Well, at 18 I became a mom and the whole mermaid thing flew out of my head. I was busy, very busy, being a mom and trying to get into college, then finally getting into college, then divorcing, then living on my own as a single mom in my 20's, then marrying again, and then finally coming to America, but then I was busy learning English because I didn't know any, and then I was studying in college again and then I was a mom again... It was not until about 5 years ago that this mermaid theme resurfaced in my mind. We went camping to Lake Crescent, here in Washington state, and I read the history of it, which is fascinating, starting from Native American legends surrounding the place to the most recent story of a corpse of a woman discovered 3 years after her death, frozen and completely preserved, with her skin turning soapy due to lake water and minerals interacting with her fat, a process called saponification. Brrr... At the same time I was going through therapy, trying to uncover such disturbing things from my past like fear of being naked, body spasms in the bathroom when I was undressing, inability to have orgasm anywhere but in the bathroom, sexual problems, fear of darkness, and a whole host of other issues that plagued me for my whole life, slowly remembering the source of it all and denying it at first.
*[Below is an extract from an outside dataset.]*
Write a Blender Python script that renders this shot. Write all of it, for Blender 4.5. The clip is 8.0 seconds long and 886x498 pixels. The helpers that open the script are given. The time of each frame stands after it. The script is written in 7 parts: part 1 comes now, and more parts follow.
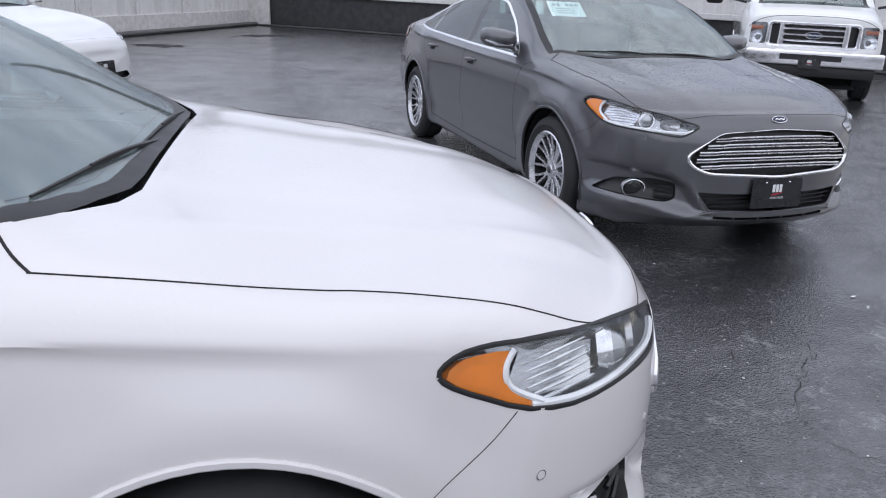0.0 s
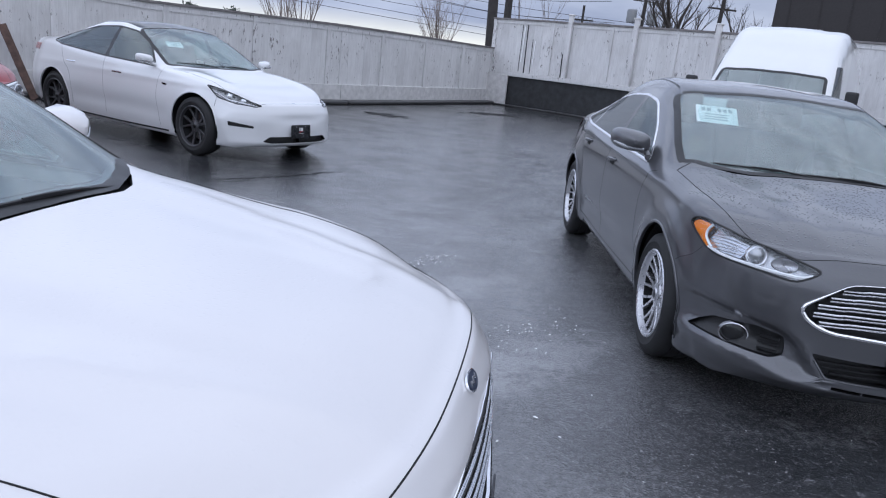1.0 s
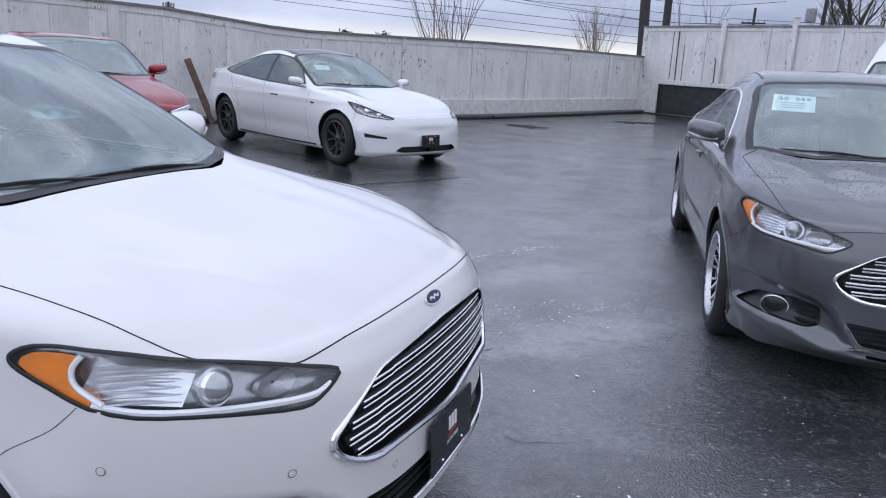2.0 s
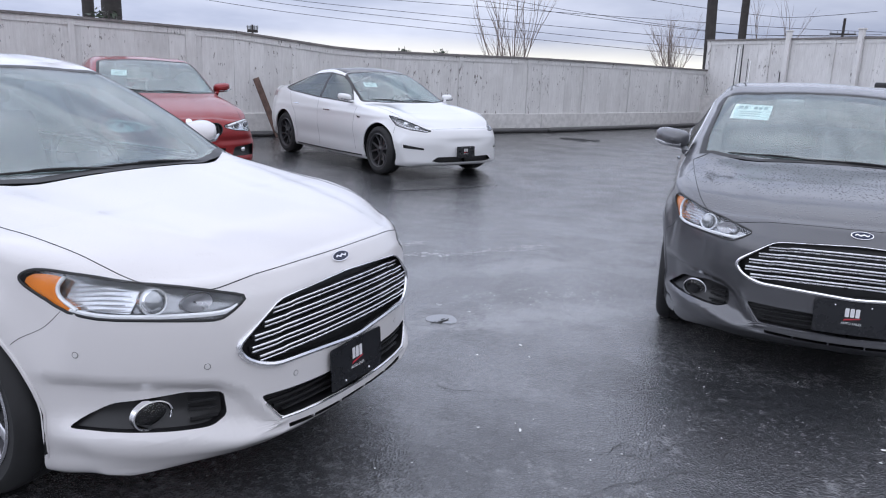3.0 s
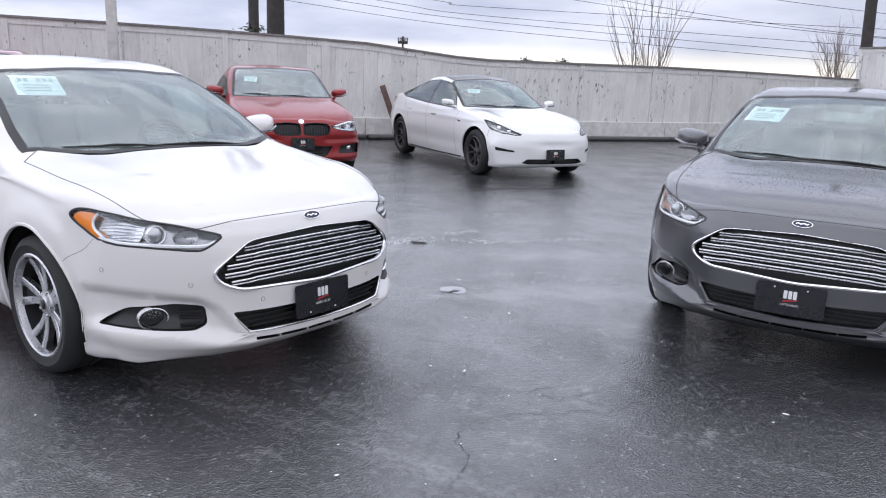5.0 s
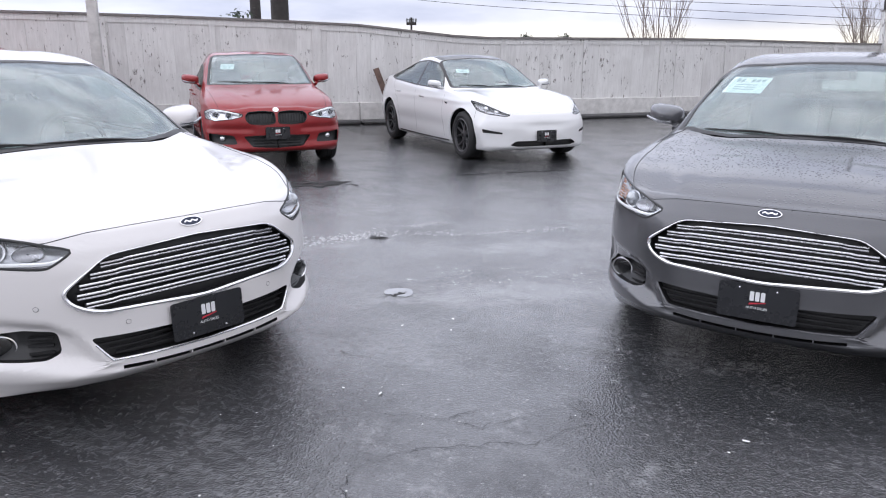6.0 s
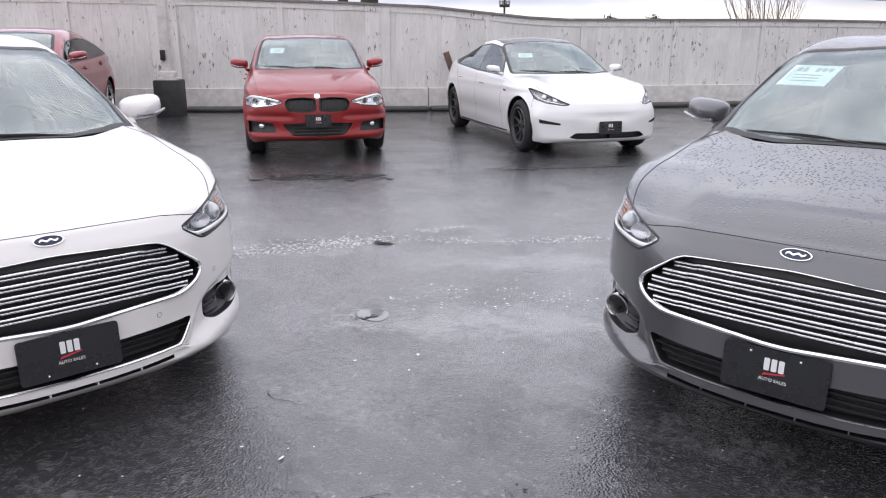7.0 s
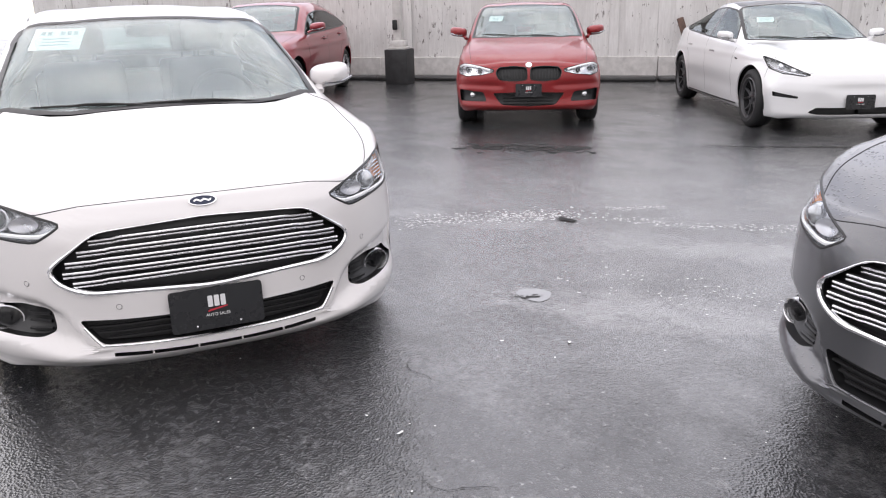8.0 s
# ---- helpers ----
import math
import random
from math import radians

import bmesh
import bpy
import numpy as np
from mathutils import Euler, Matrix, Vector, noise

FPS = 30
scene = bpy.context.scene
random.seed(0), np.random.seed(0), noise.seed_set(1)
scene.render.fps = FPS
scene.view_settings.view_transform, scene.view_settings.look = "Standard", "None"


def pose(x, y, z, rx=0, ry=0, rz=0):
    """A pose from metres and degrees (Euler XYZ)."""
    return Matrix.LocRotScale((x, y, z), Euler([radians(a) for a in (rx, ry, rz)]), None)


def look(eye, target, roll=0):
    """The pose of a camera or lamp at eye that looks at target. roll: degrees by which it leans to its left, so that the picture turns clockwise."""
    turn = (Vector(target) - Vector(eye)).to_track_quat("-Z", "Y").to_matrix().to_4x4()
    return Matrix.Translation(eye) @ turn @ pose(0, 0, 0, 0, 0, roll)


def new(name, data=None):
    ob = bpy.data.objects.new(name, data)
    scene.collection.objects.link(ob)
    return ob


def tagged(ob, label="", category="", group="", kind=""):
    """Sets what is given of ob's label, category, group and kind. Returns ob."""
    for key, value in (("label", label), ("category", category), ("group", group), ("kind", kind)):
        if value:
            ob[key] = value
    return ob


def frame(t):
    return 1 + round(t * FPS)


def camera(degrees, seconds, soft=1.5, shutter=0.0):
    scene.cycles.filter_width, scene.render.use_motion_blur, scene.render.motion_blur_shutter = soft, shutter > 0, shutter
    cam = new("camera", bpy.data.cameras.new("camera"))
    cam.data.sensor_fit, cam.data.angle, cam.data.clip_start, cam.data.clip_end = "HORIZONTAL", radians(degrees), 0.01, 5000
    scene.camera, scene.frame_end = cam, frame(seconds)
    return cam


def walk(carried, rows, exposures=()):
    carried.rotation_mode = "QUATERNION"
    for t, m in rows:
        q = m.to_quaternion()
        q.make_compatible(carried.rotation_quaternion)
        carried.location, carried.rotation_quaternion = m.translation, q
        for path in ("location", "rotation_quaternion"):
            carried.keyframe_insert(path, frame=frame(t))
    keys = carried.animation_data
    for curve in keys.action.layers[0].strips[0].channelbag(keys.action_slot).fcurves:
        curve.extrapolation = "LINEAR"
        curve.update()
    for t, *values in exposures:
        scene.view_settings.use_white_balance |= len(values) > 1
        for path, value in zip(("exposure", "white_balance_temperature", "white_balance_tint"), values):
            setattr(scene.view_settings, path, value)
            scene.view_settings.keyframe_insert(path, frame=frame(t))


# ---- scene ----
cam = camera(61.1, 8.0, soft=1.1)
PATH = [
    (0, (-0.018, 0.181, 1.392), (0.53, 1.987, 0.732), 2.7),
    (0.5, (0.503, 0.352, 1.446), (0.846, 2.213, 0.798), 5.0),
    (0.8, (0.737, 0.437, 1.463), (0.858, 2.354, 0.905), 6.2),
    (1, (0.899, 0.47, 1.483), (0.837, 2.403, 0.974), 6.3),
    (1.5, (1.127, 0.308, 1.465), (0.808, 2.216, 0.957), 5.4),
    (2, (1.482, 0.038, 1.46), (0.987, 1.91, 0.959), 3.1),
    (2.2, (1.673, -0.013, 1.471), (1.131, 1.85, 0.986), 2.4),
    (3.3, (2.506, -0.49, 1.495), (1.749, 1.302, 1.03), 2.6),
    (3.5, (2.668, -0.495, 1.483), (1.877, 1.284, 1.027), 2.7),
    (4, (3.013, -0.636, 1.481), (2.144, 1.107, 1.026), 3.1),
    (4.5, (3.215, -0.766, 1.512), (2.257, 0.928, 1.051), 3.3),
    (4.7, (3.314, -0.735, 1.504), (2.308, 0.933, 1.05), 3.0),
    (5.8, (3.496, -0.08, 1.465), (2.367, 1.494, 0.967), 0.9),
    (6, (3.554, 0.1, 1.478), (2.442, 1.683, 0.97), 0.2),
    (6.5, (3.705, 0.671, 1.454), (2.629, 2.273, 0.929), -0.1),
    (7, (3.618, 1.093, 1.475), (2.31, 2.503, 0.926), 0.1),
    (7.5, (3.626, 1.39, 1.448), (2.109, 2.541, 0.838), -0.5),
    (8, (3.693, 1.462, 1.453), (2.03, 2.385, 0.835), -1.2),
]
EXPOSURES = [(0.0, .55, 6450, 10), (1.0, .38, 5900, 10), (1.5, .37, 5850, 11), (2.2, .45, 6080, 11), (3.5, .59, 6350, 11), (4.5, .67, 6500, 11), (6.0, .86, 6650, 11), (7.0, .90, 6950, 12), (8.0, 1.00, 7250, 12)]
walk(cam, [(t, look(eye, target, roll)) for t, eye, target, roll in PATH], EXPOSURES)
# ------------------------------------------------------------ light: overcast winter sky
world = bpy.data.worlds.new("overcast_sky")
scene.world = world
world.use_nodes = True
wn, wl = world.node_tree.nodes, world.node_tree.links
wn.clear()
sky = wn.new("ShaderNodeTexSky")
sky.sky_type, sky.sun_disc = "NISHITA", False
sky.sun_elevation, sky.sun_rotation, sky.dust_density = radians(62), radians(162), 1.0
coord = wn.new("ShaderNodeTexCoord")
sep = wn.new("ShaderNodeSeparateXYZ")
wl.new(coord.outputs["Generated"], sep.inputs[0])
flat_map = wn.new("ShaderNodeMapping")
flat_map.inputs["Scale"].default_value = (1.0, 1.0, 4.5)
wl.new(coord.outputs["Generated"], flat_map.inputs[0])
cloud = wn.new("ShaderNodeTexNoise")
cloud.inputs["Scale"].default_value, cloud.inputs["Detail"].default_value, cloud.inputs["Roughness"].default_value = 2.2, 6, .55
wl.new(flat_map.outputs[0], cloud.inputs["Vector"])
tone = wn.new("ShaderNodeValToRGB")
tone.color_ramp.elements[0].position, tone.color_ramp.elements[1].position = .38, .70
tone.color_ramp.elements[0].color = (.40, .44, .57, 1)
tone.color_ramp.elements[1].color = (.76, .79, .90, 1)
wl.new(cloud.outputs["Fac"], tone.inputs[0])
glow = wn.new("ShaderNodeValToRGB")
glow.color_ramp.elements[0].position, glow.color_ramp.elements[0].color = .0, (1, 1, 1, 1)
glow.color_ramp.elements[1].position, glow.color_ramp.elements[1].color = .04, (0, 0, 0, 1)
wl.new(sep.outputs["Z"], glow.inputs[0])
low = wn.new("ShaderNodeMix")
low.data_type = "RGBA"
low.inputs["B"].default_value = (1.0, .95, .80, 1)
wl.new(glow.outputs["Color"], low.inputs["Factor"])
grade = wn.new("ShaderNodeValToRGB")
grade.color_ramp.elements[0].position, grade.color_ramp.elements[0].color = .09, (.74, .74, .75, 1)
grade.color_ramp.elements[1].position, grade.color_ramp.elements[1].color = .26, (1.18, 1.18, 1.17, 1)
wl.new(sep.outputs["Z"], grade.inputs[0])
overcast = wn.new("ShaderNodeMix")
overcast.data_type, overcast.blend_type = "RGBA", "MULTIPLY"
overcast.inputs["Factor"].default_value = 1
wl.new(tone.outputs["Color"], overcast.inputs["A"])
wl.new(grade.outputs["Color"], overcast.inputs["B"])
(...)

Then I read Twilight at the suggestion of my daughter. Where for other readers it was a love story of a girl and a vampire, it hit me differently. It was a story about water, rain, and this girl moving in to live with her father in this rainy wet cold city. It's funny how things come together in our minds. It was about that time that I finally recalled what happened to me, and at that time I wrote the first line of the very first draft of SIREN SUICIDES, and it started pouring out of me. I stopped twice, picked it up twice, until finally last year I finished it, after 5 drafts, and self-published it, with the entire story taking place in Seattle, the rainy city, its lakes and rivers and the ocean. Except here is where mermaids changed to sirens. You see, another issue I've been struggling with is talking. This is in all of my writing. I suppose when I was little I tried telling adults what was happening to me, but I was told I'm imagining things, I'm an actress, I'm stupid, and more things like that. I learned not to talk. Literally, I would not talk for weeks. And when I was doing research for SIREN SUICIDES, the idea of Homer's sirens appealed to me more because of the emphasis on their voices, as opposed to them being half-fish. They had wings instead, and that I guess symbolized to me this ability to fly away from terrible things. And they were more vicious. Since Andersen's mermaid and Russian rusalkas for the most part were portrayed in the stories as rather timid, the image of the flesh-eating sirens from this secluded island suited me better. I wanted to write a character who was not meek, who was nasty and powerful and beautiful. And, well, the rest you know.

It's funny though how those of you who read ROSEHEAD drafts pointed out to me a few water things that were similar to SIREN SUICIDES. Also, there is a boy character, Ed, in ROSEHEAD, who doesn't talk. In IRKADURA, the main character, Irka, doesn't talk, so you can definitely see a pattern, because, of course, everything we writers write is based on our lives, on our experiences, and that means... maybe one day I will return to the water theme again and write something else about sirens, or mermaids, or rusalkas, but for now I'm done with them. Although through writing about water it became soothing to me, instead of aggravating. I love it. There you go, the power of writing out your pain.